Dynamic Memristors for Neuromorphic Computing

As semiconductor technology enters the more than Moore era, there exists an apparent contradiction between the rapidly growing demands for data processing and the visible inefficiency rooted in traditional computing architecture. Neuromorphic systems hold great prospect in enabling a new-generation of computing paradigm that can address this issue, which demands device components with rich dynamics and nonlinearity. In this talk, we demonstrate optoelectronic synapse based on van der Waals ferroelectric α-In₂Se₃ with controllable temporal dynamics under both electrical and optical stimuli, and the tight coupling between the two distinct physical processes gives rise to heterosynaptic plasticity with light tunable relaxation timescale.
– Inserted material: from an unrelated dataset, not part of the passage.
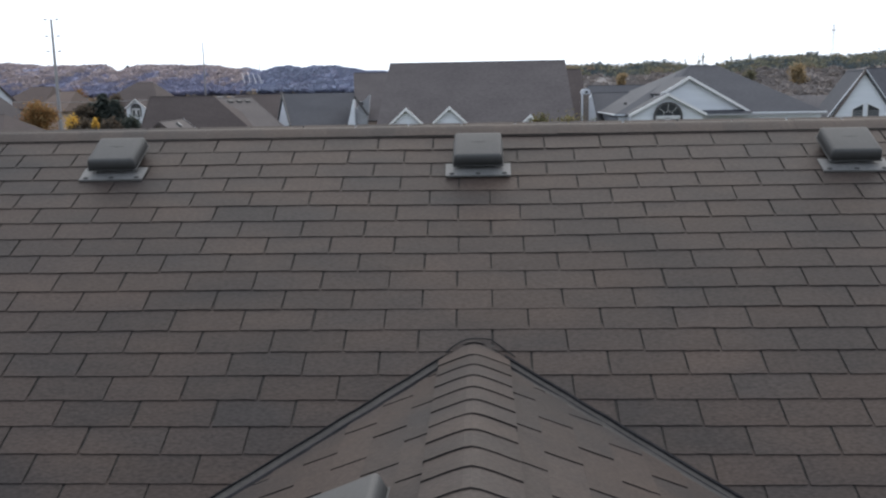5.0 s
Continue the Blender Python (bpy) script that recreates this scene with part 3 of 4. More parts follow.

A multimode reservoir computing system with adjustable nonlinear transformation function is in turn demonstrated, showing enhanced network performance, and the tunable timescale in α-In₂Se₃ synapse enables multiscale signal processing in parallel sub-reservoirs with significantly improved computing accuracy. The inherent conductance drift of phase change memory is exploited as physical decay function to realize in-memory eligibility trace, demonstrating excellent performance during reinforcement learning in various tasks. The spontaneous in-memory decay computing and storage of policy in the same phase change memory give rise to significantly enhanced energy efficiency compared with traditional graphics processing unit platforms. Incorporating dynamics in memristors represents the future way to empower computing.